As a proud hoarder of all my thrifting purchases, I sat on this fabulous t-shirt for 5 years, often wearing it to get inspiration as to what it was to eventually become. It was a conversation starter for men that were much older than I was, that would come up to me and ask me how many shows I’d been to, or what my favorite song was.


It wasn’t until the spring of 2003 when I was going through a traumatic time in my life and career, did it hit me as to what I wanted to make with this t-shirt. After discovering that my business partner had stolen millions of dollars from our business, and I had lost the legal rights to use my birth name in commerce, I fell into a deep, dark depression that only my craft could help me navigate out of. For weeks on end, I would spend every moment at the beach hand beading and embroidering that t-shirt. Quickly it became a dress, as I sewed on the top, my first ever lace bra that my mom had bought me when I was 16, from K-Mart. It was the most perfect red and very tattered, and matched the t-shirt wonderfully. I was very inspired by Dolce & Gabbana at the time, so the look was, “column, flirty hem dress meets sexy, busty top.” I sandwiched in neon pink lace to match the tie dye between the lace bra and t-shirt, and cut out parts of the Stealie and replaced it with lace for a sexy peek-a-boo effect. I cut around the t-shirts’ tie dye and created an illusion with mesh underneath, the hand dyed silk fabric below to make it seem like the tie dye was draping down the skirt. Every inch of the screen print on the t-shirt was hand beaded with flowers, and butterflies were embroidered on top to tie the “Meghan look” all together. There were pieces of bold printed vintage fabrics sewn inbetween the skirt layers to give the tie dye depth and dimension. Almost every stitch was hand sewn, and you could see the workmanship in every detail. The back had a hand sewn invisible zipper that added to the couture quality of this one-of-a-kind dress. This dress was truly a work of art, and to this day I believe, it’s one of my “gratest” masterpieces.

This Grateful Dead dress lifted up my spirits during a time I didn’t want to live and go on. It was the catalyst that inspired so many other individual genius dress ideas that I still produce at some capacity today.


All summer long, I created couture, one-off pieces, that by the end of the summer, I had a whole collection. A friend of mine was putting on a spring fashion event at the Standard Hotel in Hollywood for press, buyers & stylists, and asked if I’d like to exhibit this new collection. All this hyper creativity had pulled me out of my depression and mental state, and I was able to have clarity. At the ripe age of 27 and not being able to use my legal name anymore, I re-branded myself to something “Fabulous,” and Meghan Fabulous was born.
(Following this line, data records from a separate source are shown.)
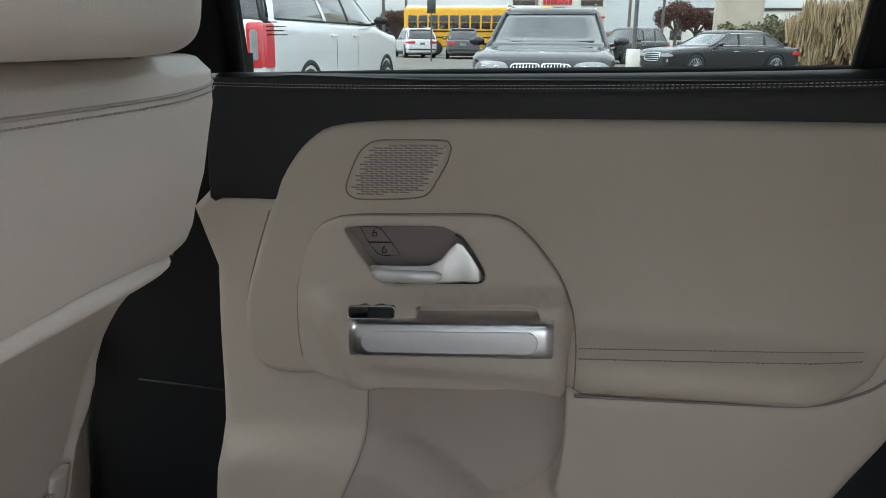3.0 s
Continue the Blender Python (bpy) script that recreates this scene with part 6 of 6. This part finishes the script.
# tyre shop
shop = empty("shop_building", "cream stucco shop with red sign and dark window bands", "building")
sx0, sx1, sy, sh = -9.4, 2.8, 101.0, 7.0
part("wall", box(sx0, sy, 0, sx1, sy + 14, sh, 0.05), "stucco", shop)
part("parapet", box(sx0 - 0.2, sy - 0.25, sh - 0.1, sx1 + 0.2, sy + 14, sh + 0.35, 0.05), "stucco", shop)
for xa, xb in ((sx0 + 0.3, sx0 + 3.2), (sx1 - 3.2, sx1 - 0.4)):
    part("dark_band", box(xa, sy - 0.12, 5.2, xb, sy + 0.1, 5.9, 0.02), "brown", shop)
sg = part("sign", box(-5.3, sy - 0.1, 4.4, -1.4, sy + 0.05, 6.1, 0.02), "stucco", shop)
for k in range(8):
    part("sign_letter_block", box(-5.2 + k * 0.47, sy - 0.28, 5.35, -4.82 + k * 0.47, sy - 0.1, 6.0, 0.05), "sign_red", sg)
for k in range(4):
    part("sign_letter_block", box(-4.3 + k * 0.5, sy - 0.25, 4.55, -3.95 + k * 0.5, sy - 0.1, 5.05, 0.04), "brown", sg)
for k in range(4):
    part("glazing", box(-5.0 + k * 1.9, sy - 0.1, 0.3, -3.3 + k * 1.9, sy + 0.1, 3.6, 0.02), "dark_glass", shop)
part("red_door_frame", box(1.7, sy - 0.2, 0, 2.1, sy + 0.1, 4.0, 0.02), "sign_red", shop)
part("red_trim", box(-9.3, sy - 0.12, 3.7, sx1, sy + 0.05, 3.9, 0.01), "sign_red", shop)


def far_building(x0, x1, y, h, label, mat="stucco"):
    b = empty("far_building", label, "building", "far buildings")
    part("wall", box(x0, y, 0, x1, y + 12, h, 0.05), mat, b)
    part("roof_edge", box(x0 - 0.3, y - 0.3, h, x1 + 0.3, y + 12, h + 0.4, 0.03), "brown", b)
    for k in range(max(2, int((x1 - x0) / 4))):
        part("window", box(x0 + 1 + k * 4, y - 0.08, 1.0, x0 + 3 + k * 4, y + 0.1, 2.6, 0.02), "dark_glass", b)
    return b


far_building(-34, -22, 125, 4.0, "low brick building far across the road", "brown")
far_building(14, 40, 140, 6.0, "low pale building far across the road")


def pole_light(x, y, h, label, arm=0, base=False, r=0.09):
    p = empty("light_pole", label, "light pole", "poles")
    part("shaft", lathe([(r * 1.3, 0.0), (r * 1.2, 0.3), (r, 2.0), (r * 0.75, h)], 12, Matrix.Translation((x, y, 0))), "pole", p)
    if base:
        part("footing", lathe([(0.30, 0.0), (0.30, 0.72), (0.27, 0.76), (0, 0.76)], 20, Matrix.Translation((x, y, 0))), "stucco", p, "pale concrete footing")
    if arm:
        part("arm", tube(cr([(x, y, h - 0.2), (x + arm * 0.5, y, h + 0.1), (x + arm, y, h + 0.1)], 5), 0.04, 6), "pole", p)
        part("lamp_head", box(x + arm - 0.3, y - 0.15, h + 0.02, x + arm + 0.3, y + 0.15, h + 0.14, 0.03), "pole", p)
    return p


pole_light(2.6, 34.4, 9.0, "dark steel lot light pole on a concrete footing", base=True)
pole_light(-10.5, 41.0, 9.0, "dark steel lot light pole", base=True)
pole_light(-7.6, 95.0, 6.3, "thin street lamp beside the shop", arm=-0.8, r=0.06)


def utility_pole(x, y, h, label):
    p = empty("utility_pole", label, "utility pole", "poles")
    part("shaft", lathe([(0.17, 0), (0.11, h)], 12, Matrix.Translation((x, y, 0))), "wood_pole", p)
    part("cross_arm", box(x - 1.1, y - 0.06, h - 0.7, x + 1.1, y + 0.06, h - 0.55, 0.01), "wood_pole", p)
    part("transformer", lathe([(0, 0), (0.24, 0.02), (0.26, 0.8), (0.2, 0.9), (0, 0.92)], 16, Matrix.Translation((x + 0.35, y - 0.1, h - 2.4))), "pole", p)
    for dx in (-1.0, -0.5, 0.5, 1.0):
        part("insulator", lathe([(0.03, 0), (0.05, 0.08), (0.02, 0.2)], 8, Matrix.Translation((x + dx, y, h - 0.55))), "stucco", p)
    return p


utility_pole(-18.0, 78.0, 10.2, "weathered wooden utility pole with a transformer")
utility_pole(-5.4, 92.0, 10.8, "weathered wooden utility pole behind the lot")
utility_pole(4.6, 78.0, 11.0, "weathered wooden utility pole beside the road")
utility_pole(5.6, 84.0, 11.5, "weathered wooden utility pole beside the road")
cab = empty("power_lines", "thin black power lines between the poles", "power line")
for dz in (-0.5, -1.3):
    for (xa, ya, za), (xb, yb2, zb2) in (((-50, 70, 10), (-18, 78, 10.2)), ((-18, 78, 10.2), (-5.4, 92, 10.8)), ((-5.4, 92, 10.8), (4.6, 78, 11)), ((4.6, 78, 11.0), (45, 75, 11))):
        part("cable", tube([(xa + (xb - xa) * k, ya + (yb2 - ya) * k, za + (zb2 - za) * k + dz - 1.6 * k * (1 - k)) for k in np.linspace(0, 1, 10)], 0.02, 5), "black_plastic", cab)
sgn = empty("road_sign", "grey back of a road sign on a post", "road sign")
part("post", lathe([(0.04, 0), (0.04, 3.0)], 8, Matrix.Translation((-7.2, 38.0, 0))), "pole", sgn)
part("plate", box(-7.42, 37.96, 2.35, -6.98, 37.99, 3.05, 0.01), "steel", sgn)

# traffic signals on a mast arm
tsig = empty("traffic_signal", "traffic lights on a long grey mast arm, showing red", "traffic light")
part("mast", lathe([(0.16, 0), (0.12, 8.2)], 12, Matrix.Translation((8.0, 80.0, 0))), "pole", tsig)
part("arm", tube([(5.2, 80.0, 6.65), (8.0, 80.0, 6.6), (14.0, 80, 6.75), (20.5, 80, 6.95)], 0.09, 8), "pole", tsig)
for x, red in ((9.1, 0), (12.3, 0), (13.7, 1), (16.7, 1)):
    hd_ = part("signal_head", box(x - 0.2, 79.75, 5.9, x + 0.2, 80.0, 7.15, 0.05), "black_plastic", tsig, "dark signal head")
    for k in range(3):
        lp = part("lamp", join(None, lathe([(0, 0.05), (0.10, 0.03), (0.13, 0)], 16), Matrix.Translation((x, 79.74, 6.9 - k * 0.38)) @ Matrix.Rotation(radians(90), 4, "X")), "red_lamp" if (red and k == 0) else "black_plastic", hd_)
part("name_sign", box(15.0, 79.9, 6.5, 16.2, 79.95, 6.85, 0.02), "pole", tsig)

# concrete pier
pier = empty("concrete_pier", "tall beige concrete pier beside the road", "pier")
part("shaft", plate(round_box(-1.9, -1.4, 1.9, 1.4, 0.6), 0, 16.0, 0.05, lambda a, b_, d: (13.3 + a, 70 + b_, d), step=0.8), "pier", pier)


# shrubs, reeds, trees: many small leaves on stems
def foliage(bm, centre, size, n, leaf, rng, upright=False, hollow=0.0):
    for _ in range(n):
        d = rng.normal(size=3)
        d /= np.linalg.norm(d)
        r = rng.uniform(0.15, 1.0) ** 0.5 * (1 + 0.18 * math.sin(d[0] * 7 + d[2] * 5))
        c = np.array(centre) + d * r * np.array(size)
        if c[2] < 0.02:
            c[2] = rng.uniform(0.02, 0.3)
        if upright:
            a = rng.normal(size=3) * 0.16 + [0, 0, 1]
            s = np.cross(a, rng.normal(size=3))
            s *= leaf * 0.06 / np.linalg.norm(s)
            a = a / np.linalg.norm(a) * leaf
            q = [c - s, c + s, c + a + s * 0.3, c + a - s * 0.3]
        else:
            a = rng.normal(size=3)
            a *= leaf / np.linalg.norm(a)
            s = np.cross(a, rng.normal(size=3))
            s *= leaf * 0.5 / np.linalg.norm(s)
            q = [c - a, c - s, c + a, c + s]
        bm.faces.new([bm.verts.new(v) for v in q])


rng = np.random.default_rng(5)
for i, (x, y, s, lab) in enumerate(((6.9, 34.5, (1.5, 1.0, 1.0), "olive"), (8.6, 34.0, (1.5, 1.0, 1.15), "olive"), (10.6, 33.2, (1.6, 1.0, 1.2), "olive"))):
    b = empty("shrub", "olive green shrub at the edge of the lot", "shrub", "shrubs")
    bm = bmesh.new()
    foliage(bm, (x, y, s[2] * 0.9), s, 2600, 0.10, rng)
    part("leaves", bm, "bush", b, smooth=False)
    st_ = bmesh.new()
    for k in range(9):
        a = k * 0.7
        tube([(x, y, 0), (x + 0.5 * s[0] * math.cos(a), y + 0.4 * s[1] * math.sin(a), s[2] * 1.3)], [0.03, 0.012], 5, bm=st_)
    part("stems", st_, "bark", b)
for i, (x, y, s) in enumerate(((9.0, 30.6, (1.0, 0.8, 1.2)), (10.7, 29.8, (1.2, 0.9, 1.7)), (12.4, 29.0, (1.3, 0.9, 1.9)), (14.2, 28.2, (1.3, 0.9, 2.0)), (16.2, 27.4, (1.5, 0.9, 2.0)))):
    b = empty("reed_clump", "tall dry tan reed clump beside the lot", "reeds", "reeds")
    bm = bmesh.new()
    foliage(bm, (x, y, s[2] * 0.75), s, 2600, 0.75, rng, upright=True)
    part("blades", bm, "reed", b, smooth=False)


def tree(x, y, h, r, mat, label):
    t = empty("tree", label, "tree", "trees")
    part("trunk", tube(cr([(x, y, 0), (x + 0.1, y, h * 0.3), (x, y, h * 0.6)], 5), [0.22 * (1 - 0.06 * k) for k in range(11)], 8), "bark", t)
    lb = bmesh.new()
    bm = bmesh.new()
    for k in range(14):
        a, e = k * 2.4, 0.35 + 0.5 * (k % 4) / 3
        tip = (x + r * 0.85 * math.cos(a) * math.cos(e), y + r * 0.85 * math.sin(a) * math.cos(e), h * 0.42 + h * 0.5 * math.sin(e))
        tube(cr([(x, y, h * 0.3 + 0.02 * k), ((x + tip[0]) / 2, (y + tip[1]) / 2, (h * 0.3 + tip[2]) / 2 + 0.2), tip], 4), [0.09 - 0.009 * q for q in range(9)], 5, bm=lb)
        foliage(bm, tip, (r * 0.42, r * 0.42, h * 0.17), 420, 0.17, rng)
    part("limbs", lb, "bark", t)
    part("crown", bm, mat, t, smooth=False)
    return t


tree(10.6, 92.0, 5.6, 2.2, "russet", "bare-twigged russet tree across the road")
tree(13.4, 96.0, 5.0, 2.0, "russet", "russet tree thinning for winter")
tree(-38.0, 118.0, 6.0, 3.0, "russet", "grey-brown leafless tree in the distance")
tree(-30.0, 120.0, 5.5, 2.6, "russet", "grey-brown leafless tree in the distance")
# far rise closing the horizon
rows = []
for k in np.linspace(-1, 1, 60):
    x = 380 * k
    hgt = 3.2 + 1.5 * math.sin(k * 9) + 0.8 * math.sin(k * 31)
    rows.append([(x, 330, -0.5), (x, 332, hgt * 0.7), (x, 345, hgt), (x, 380, 0)])
tagged(part("backdrop", skin(rows), "russet"), "low line of far leafless woods", "woods", kind="structure")
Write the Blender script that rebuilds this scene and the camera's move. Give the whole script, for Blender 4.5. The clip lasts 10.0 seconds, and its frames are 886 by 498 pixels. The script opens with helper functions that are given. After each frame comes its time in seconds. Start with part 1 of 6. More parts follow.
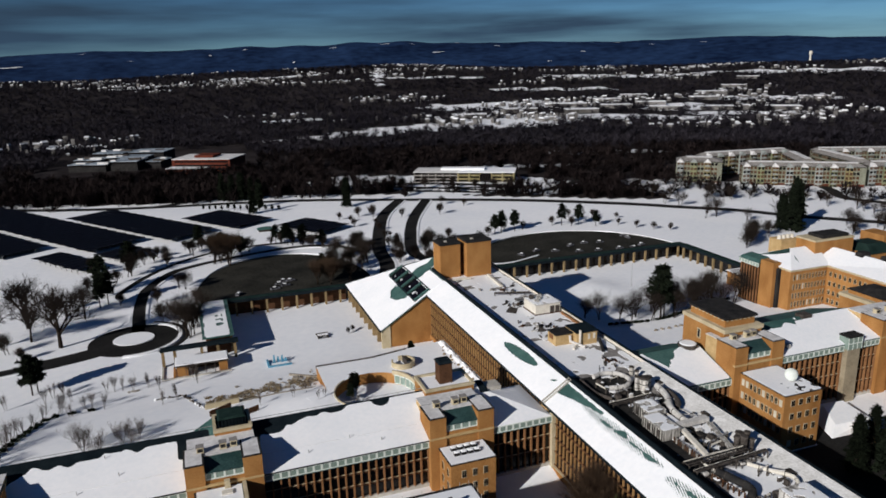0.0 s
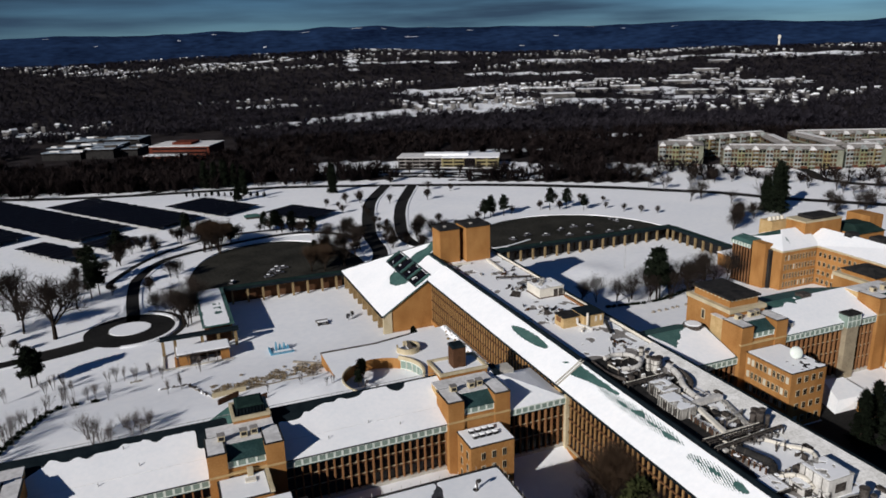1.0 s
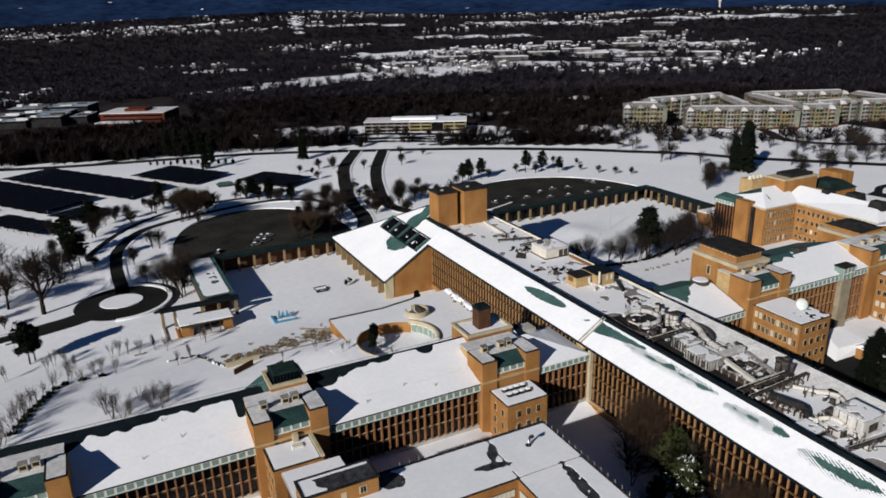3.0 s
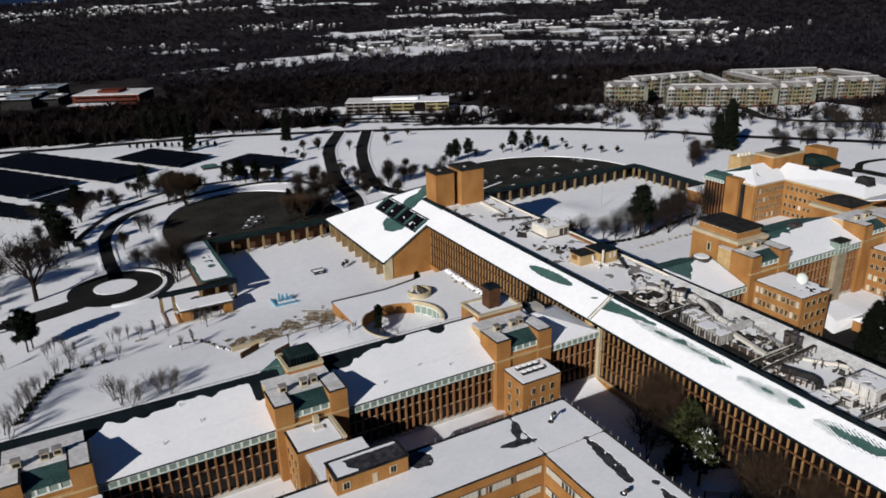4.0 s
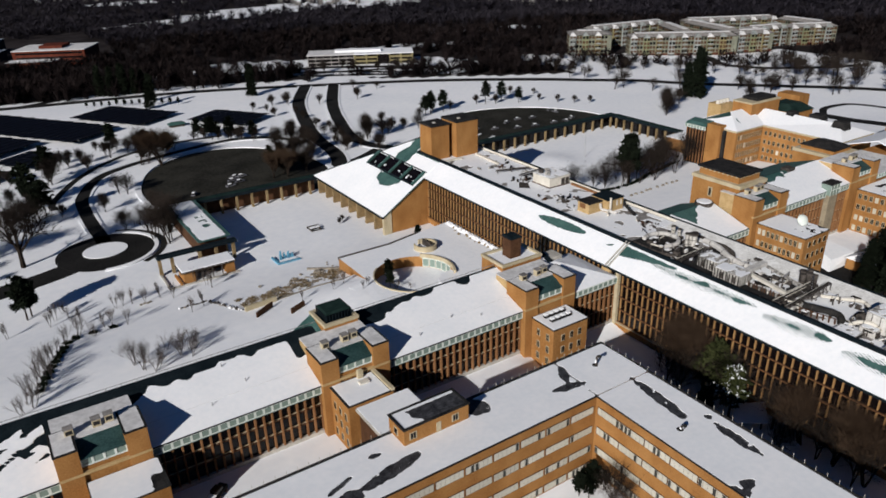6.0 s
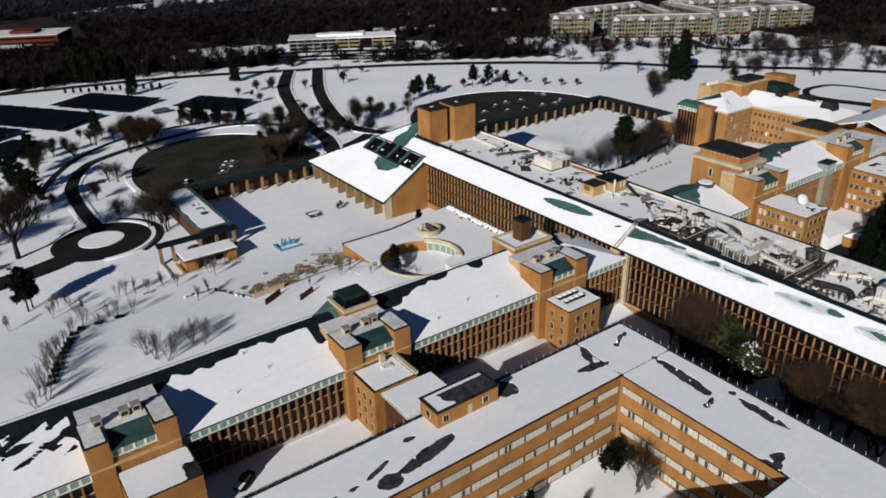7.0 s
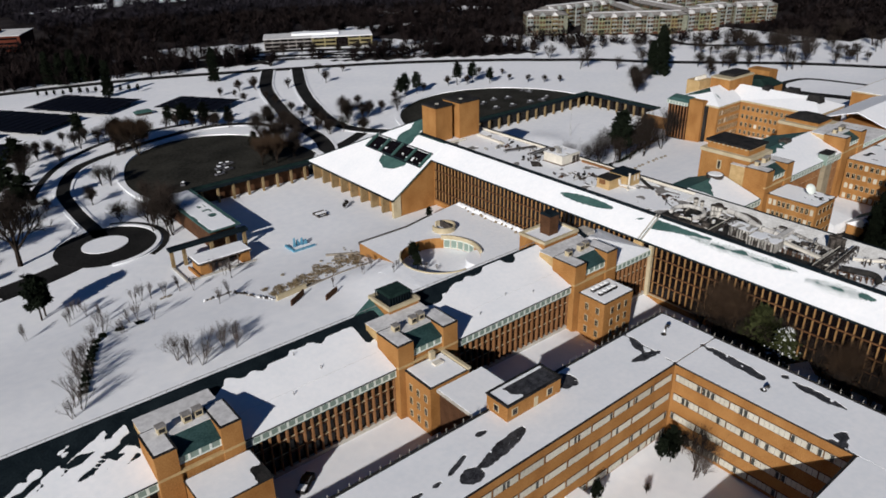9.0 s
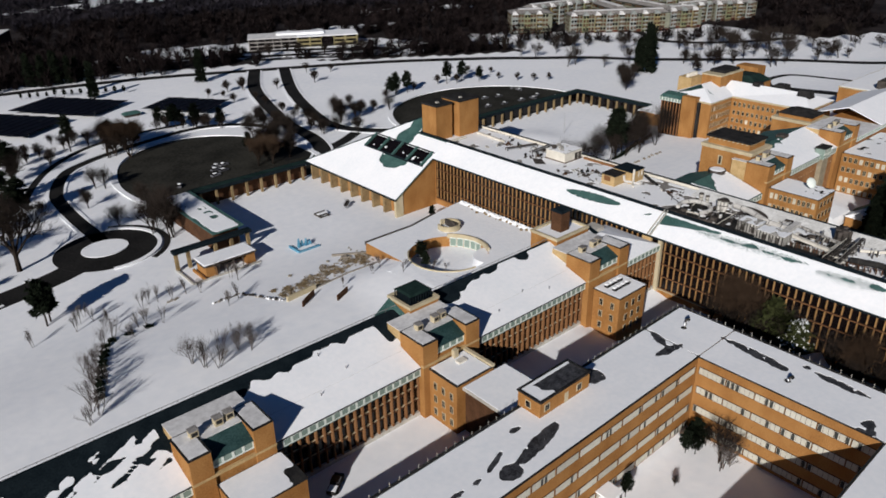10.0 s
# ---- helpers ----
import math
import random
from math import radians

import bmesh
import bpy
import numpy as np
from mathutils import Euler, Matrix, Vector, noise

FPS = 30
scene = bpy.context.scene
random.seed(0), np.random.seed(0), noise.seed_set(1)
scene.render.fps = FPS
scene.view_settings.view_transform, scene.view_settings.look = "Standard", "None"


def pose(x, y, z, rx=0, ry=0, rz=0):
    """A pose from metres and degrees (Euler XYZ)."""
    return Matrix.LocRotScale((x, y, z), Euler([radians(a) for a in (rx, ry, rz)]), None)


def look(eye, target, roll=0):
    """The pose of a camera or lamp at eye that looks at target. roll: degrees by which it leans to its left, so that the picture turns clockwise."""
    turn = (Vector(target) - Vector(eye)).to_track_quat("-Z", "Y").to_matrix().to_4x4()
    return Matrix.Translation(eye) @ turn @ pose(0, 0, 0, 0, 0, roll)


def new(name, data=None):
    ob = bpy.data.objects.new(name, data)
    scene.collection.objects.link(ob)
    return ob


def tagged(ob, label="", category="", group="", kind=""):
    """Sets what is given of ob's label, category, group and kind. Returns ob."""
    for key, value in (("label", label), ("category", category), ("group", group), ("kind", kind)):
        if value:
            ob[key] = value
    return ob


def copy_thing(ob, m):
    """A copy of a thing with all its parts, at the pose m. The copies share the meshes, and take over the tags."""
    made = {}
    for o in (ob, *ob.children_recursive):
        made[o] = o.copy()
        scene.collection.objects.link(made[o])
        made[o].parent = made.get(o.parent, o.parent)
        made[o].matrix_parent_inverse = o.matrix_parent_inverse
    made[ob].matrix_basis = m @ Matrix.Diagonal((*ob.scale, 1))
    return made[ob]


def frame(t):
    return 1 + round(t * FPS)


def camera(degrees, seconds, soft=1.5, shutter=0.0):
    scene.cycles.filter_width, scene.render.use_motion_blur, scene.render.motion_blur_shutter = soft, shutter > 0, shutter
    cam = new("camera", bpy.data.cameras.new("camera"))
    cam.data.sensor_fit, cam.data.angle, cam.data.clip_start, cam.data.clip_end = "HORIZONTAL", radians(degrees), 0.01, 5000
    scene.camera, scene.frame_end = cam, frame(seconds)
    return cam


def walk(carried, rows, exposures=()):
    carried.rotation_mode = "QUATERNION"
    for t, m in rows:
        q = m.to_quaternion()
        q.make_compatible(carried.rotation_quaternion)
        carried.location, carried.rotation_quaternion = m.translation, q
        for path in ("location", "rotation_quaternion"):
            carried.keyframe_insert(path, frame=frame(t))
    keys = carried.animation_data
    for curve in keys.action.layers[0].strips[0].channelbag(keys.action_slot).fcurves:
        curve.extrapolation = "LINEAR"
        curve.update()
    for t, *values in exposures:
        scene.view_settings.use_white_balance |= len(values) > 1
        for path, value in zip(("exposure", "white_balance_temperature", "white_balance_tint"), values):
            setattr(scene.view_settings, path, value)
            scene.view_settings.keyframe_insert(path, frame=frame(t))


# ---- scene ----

Showing at the Standard was a great experience and amazing exposure. Although I didn’t have any immediate sales on any of my work, I did have many tastemakers, and people I really looked up to in the business appreciate my work and tell me how much they loved it. (Designer, Richard Tyler was the highlight!) Paris Hilton’s stylist LOVED every piece of the collection! She wanted them asap for some of the project Paris was working on, and how could I say no!!


I only had one caveat- My Grateful Dead dress was only available for loan. I surely couldn’t part with it!! “Of course!”, she said, and away my Grateful Dead dress went, along with a handful of other dresses that pulled me out of deep, dark rut. A few weeks later, Paris wore my Corset Dress, fashioned out of a vintage nude corset, to the launch of her new fragrance! Then the following week, Paris Hilton was working the red carpet in a magenta pink hand embroidered slip dress for a movie premiere. It was magical, and I felt alive again.


Then THEE moment happened. Paris wore my Grateful Dead Dress to the VH1, Big in ‘04 Awards ceremony to receive the “That’s Hot Award.” It was like my life had hit the reset button. The next day, my phone was ringing off the hook from press, stylists, buyers asking what else did I have to offer. It was the restart of my career.

Although my new business was budding, I blew it with Paris. Weeks later after I hadn’t recieved the dress back, I demanded to her stylist that she returned the dress- it really was a special piece and meant so much to me. Crickets. And I could forget all the other amazing pieces she had that she was planning to wear too. I was pissed, and couldn’t see through the fog how valuable that moment was for my career. I was young, green and caught up in my own head. Sure, I was told many reasons why I wouldn’t get it back, but it all didn’t matter to me. That was my creation and it belonged to my heart.


Fast forward to 2024. Hindsight is always 20/20! That was a moment for me, and it took me many years to feel thanks to Paris Hilton for wearing my creation, and making me realize what it truly was all about. I could always create another dress, and it made me remember and appreciate my roots and how far I’d come. The love for the Grateful Dead art helped me crawl out of deep depression. Because of this Grateful Dead Dress, I had a legitimate business. The love and appreciation for the Grateful Dead introduced me to my soul mate. That true love, helped me secure a license deal to make more Grateful Dead clothing! That clothing has brought me so much closer to the music and people that make up this incredible community of Dead Heads. It has all come full circle!


Yes, I have serious regrets for being a whiny baby and demanding the dress back. That single moment taught me more about business than any Ivy League school ever could have. And most importantly, I am beyond grateful for the love and appreciation it has taught me about the biggest, most incredible band in rock & roll history, the Grateful Dead.